Judul : Tanah Surga Merah (Novel)
Penulis : Arafat Nur
Penerbit : Gramedia Pustaka Utama
Cetakan : Cetakan II, November 2019
Tebal : 312 Halaman
ISBN : 9786020333359
Mengulas sebuah novel bukan perkara mudah. Apalagi ketika membacanya dalam waktu yang singkat. (Saya membacanya sejak 14 Februari sampai 18 Februari). Oleh karena itu, yang saya lakukan di sini bukanlah mengulas, melainkan lebih dekat ke pandangan atau pendapat yang bisa saya utarakan setelah membaca Tanah Surga Merah karya Bang Arafat Nur.
Sedari awal saya sangat menikmati apa yang tersaji. Khususnya ketika Bang Arafat memperkenalkan tokoh-tokoh dalam novelnya.
Catatan pertama saya ialah, beliau menyusupkan perkenalan karakter tokoh-tokohnya dalam adegan-adegan sambil lalu. Artinya bukan seperti perkenalan murid baru di depan kelas, yang sengaja diminta memperkenalkan diri sesuai dengan daftar urutan yang berlaku. Dan saya rasa itu begitu istimewa karena pembaca merasa mampu mengenal karakter seirama dengan mengikuti alur cerita yang dibangun.
Catatan kedua mengenai detail latar yang sangat perinci. Mulai dari lorong, gunung, tanaman dan pohon, parit, dan sebagainya. Bang Arafat menuliskannya dengan sangat detail. Walaupun begitu, ada konsekuensi yang harus kita terima pada bab-bab selanjutnya, yaitu Bang Arafat menghadirkan latar tempat tersebut menjadi ada kesan penyampaian yang berulang-ulang.
Catatan ketiga mengarah kepada tokoh utama, Murad, yang cenderung masih memiliki sifat labil dalam karakter yang dibangun. Terkadang ia bisa begitu keras menentang, tapi karena satu-dua hal ia jadi lembek terhadap apa yang dipertentangkannya. Terkadang ia teguh pada pendirian, di waktu yang lain ia berubah gundah. Hal ini menjadi sangat manusiawi mengingat tidak semua yang kita rencakanan akan berjalan baik. Atau manusia hanya bisa berencana, tapi Tuhan yang menetapkan.

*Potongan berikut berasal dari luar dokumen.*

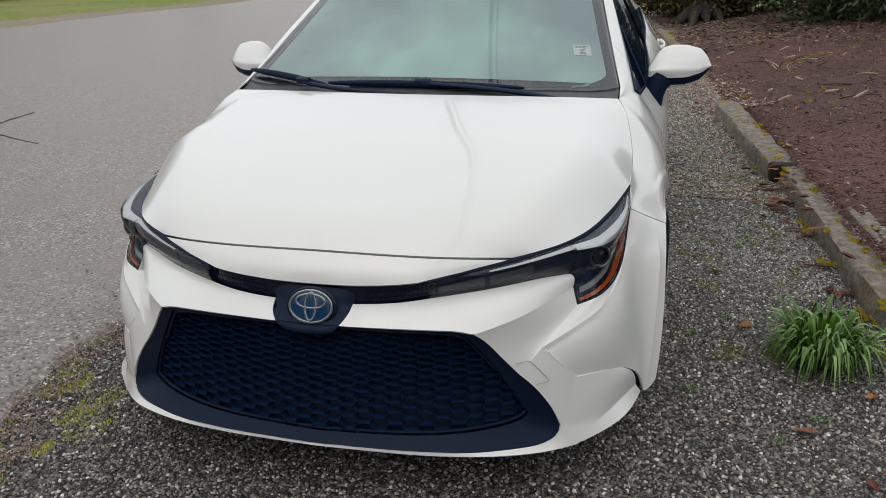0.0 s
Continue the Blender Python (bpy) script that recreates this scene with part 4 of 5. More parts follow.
def wheel(x, y, spin, steer=0.0):
    flip = Matrix.Diagonal((-1 if x < 0 else 1, 1, 1, 1))
    t, r, c, d, n, w, pk, br, arms = wheel_meshes()
    rot = Matrix.Translation((x, y, 0.297)) @ Matrix.Rotation(radians(steer), 4, "Z") @ flip @ Matrix.Rotation(spin, 4, "X")
    for b in (r, w, br, *arms):
        b.transform(Matrix.Diagonal((1, 1.03, 1.03, 1)))
    for b in (t, r, c, d, n, w, pk, br, *arms):
        b.transform(rot)
        if x < 0:
            bmesh.ops.reverse_faces(b, faces=b.faces[:])
    rim = part("wheel", r, ALLOY, car, "silver ten-spoke alloy wheel", sharp=40)
    for b in arms:
        part("spoke", b, ALLOY, rim, sharp=40)
    part("rim_barrel", br, BARREL, rim, "inner rim barrel, coloured dark for shade behind spokes")
    part("tyre", t, RUBBER, rim, "black rubber tyre")
    part("hub_cap", c, GLOSS_BLACK, rim, "black hub cap")
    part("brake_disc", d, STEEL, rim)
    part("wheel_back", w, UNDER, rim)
    for nm, b, mat in (("lug_nut", n, STEEL), ("lug_pocket", pk, ALLOY)):
        me = bpy.data.meshes.new(nm)
        b.transform(rot.inverted())
        b.to_mesh(me)
        b.free()
        me.materials.append(mat)
        me.polygons.foreach_set("use_smooth", [nm == "lug_pocket"] * len(me.polygons))
        for k in range(5):
            a = 2 * math.pi * k / 5 + 0.30
            ob = new(nm, me)
            ob.parent = rim
            ob.matrix_local = rot @ Matrix.Translation((0, 0.046 * math.cos(a), 0.046 * math.sin(a)))


for x, y, sp, st in ((0.765, -0.008, -0.27, -7), (-0.765, -0.008, 0.9, -7), (0.792, 2.70, 0.5, 0), (-0.792, 2.70, 0.2, 0)):
    wheel(x, y, sp, st)

# wheel housings and the dark underbody that close the shell
for s in (1, -1):
    for yc in (0.0, 2.70):
        arc = np.array([[(s * (x + 0.10 * (x - 0.50) * min(1.0, max(0.0, 2 * math.cos(a)))), yc - 0.01 + 0.362 * math.cos(a), 0.297 + 0.362 * math.sin(a)) for a in np.linspace(-0.25, math.pi + 0.25, 30)] for x in (0.80, 0.70, 0.50)])
        part("wheel_housing", sheet([arc], (0, 0, -1)), UNDER, car)
        bm = bmesh.new()
        bmesh.ops.create_circle(bm, cap_ends=True, segments=40, radius=0.37, matrix=Matrix.Translation((s * 0.50, yc, 0.32)) @ Matrix.Rotation(math.pi / 2, 4, "Y"))
        part("housing_wall", bm, UNDER, car)
bm = bmesh.new()
box(bm, (0, 1.36, 0.23), (1.50, 2.02, 0.10))
box(bm, (0, 0.0, 0.36), (0.98, 1.40, 0.34))
box(bm, (0, 2.95, 0.42), (0.98, 1.20, 0.36))
box(bm, (0, -0.28, 0.54), (0.90, 0.50, 0.16))
box(bm, (0, 1.36, 0.56), (1.50, 1.70, 0.56))
part("underbody", bm, UNDER, car)
liner = [hood_grid + np.array((0, 0.012, -0.034)), fender + np.array((-0.035, 0.01, -0.01))]
part("hood_liner", sheet([liner[0] * np.array((0.995, 1, 1))], (0, 0, 1), both=True), UNDER, car)
for flip in (False, True):
    part("fender_liner", sheet([liner[1]], (1, 0, 0), mirror=flip), UNDER, car)
    part("door_liner", sheet([np.concatenate([front_door, rear_door], 1) + np.array((-0.035, 0, 0))], (1, 0, 0), mirror=flip), UNDER, car)

# the car stands turned a trifle, so that its far front corner lies a little further forward
for ob in car.children_recursive:
    if ob.type == "MESH" and ob.data.users == 1 and ob.matrix_local == Matrix.Identity(4):
        for v in ob.data.vertices:
            if v.co.y > 1.9:
                f = min(1.0, (v.co.y - 1.9) / 1.5)
                v.co.x *= 1 - 0.060 * f * (2 - f)
            if v.co.x < 0 and v.co.y < 1.6:
                v.co.x *= 1 + 0.015 * min(1.0, 1.6 - v.co.y)
            if v.co.x < 0 and v.co.y < 0.1 and (v.co.y < -0.33 or v.co.z > 0.62):
                f = min(1.0, (0.1 - v.co.y) / 0.6)
                v.co.y += 0.030 * v.co.x * f * f * (3 - 2 * f)


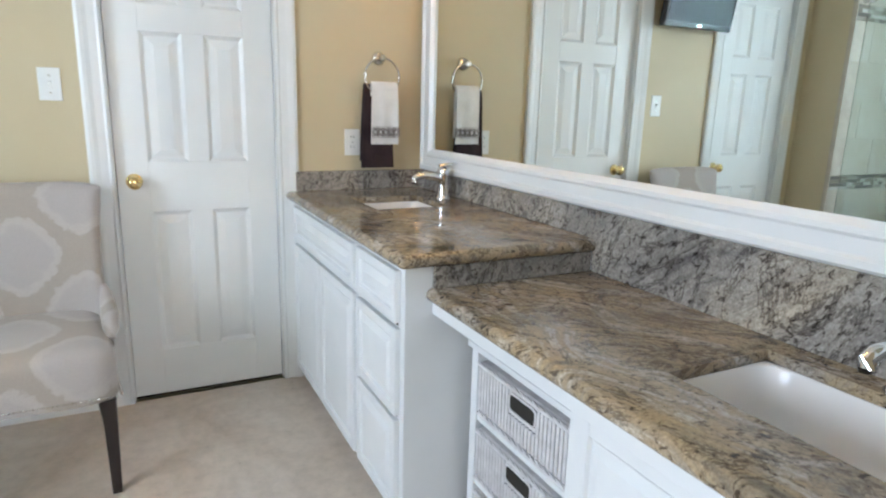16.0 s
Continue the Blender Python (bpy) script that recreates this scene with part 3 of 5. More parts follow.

Catatan keempat, fokus cerita yang berubah. Di awal cerita, tokoh utama, Murad yang sudah 5 tahun meninggalkan kampung halamannya, Aceh, datang kembali (pulang kampung) dengan niat untuk menggagalkan penyelenggaraan pemilu (tepatnya menggagalkan kemenangan partai petahana karena memimpin sangat buruk). Namun, seiring kegagalan yang terus menerus menghampiri upayanya, dan pada akhirnya ia menjadi buronan, ia terpaksa mengasingkan diri ke tempat yang sangat jauh, yang sulit terjamah manusia, dan niat awal menggagalkan pemilu tidak tercapai. Ia melarikan diri (kembali) ditemani seorang perempuan yang membuatnya kagum dan jatuh cinta.
Komposisi yang baik membuat novel ini tidak monoton dan garing. Konflik-konflik yang terjadi diselingi kisah cinta dan humor yang hadir secara alami. Busur panahnya mengarah pada kritik sosial kehidupan di Aceh pasca perdamaian (GAM). Pertanyaannya adalah apakah novel ini menjadi representasi kehidupan nyata? Pasalnya peristiwa-peristiwa yang terjadi cukup bisa diterima logika sebagai fakta.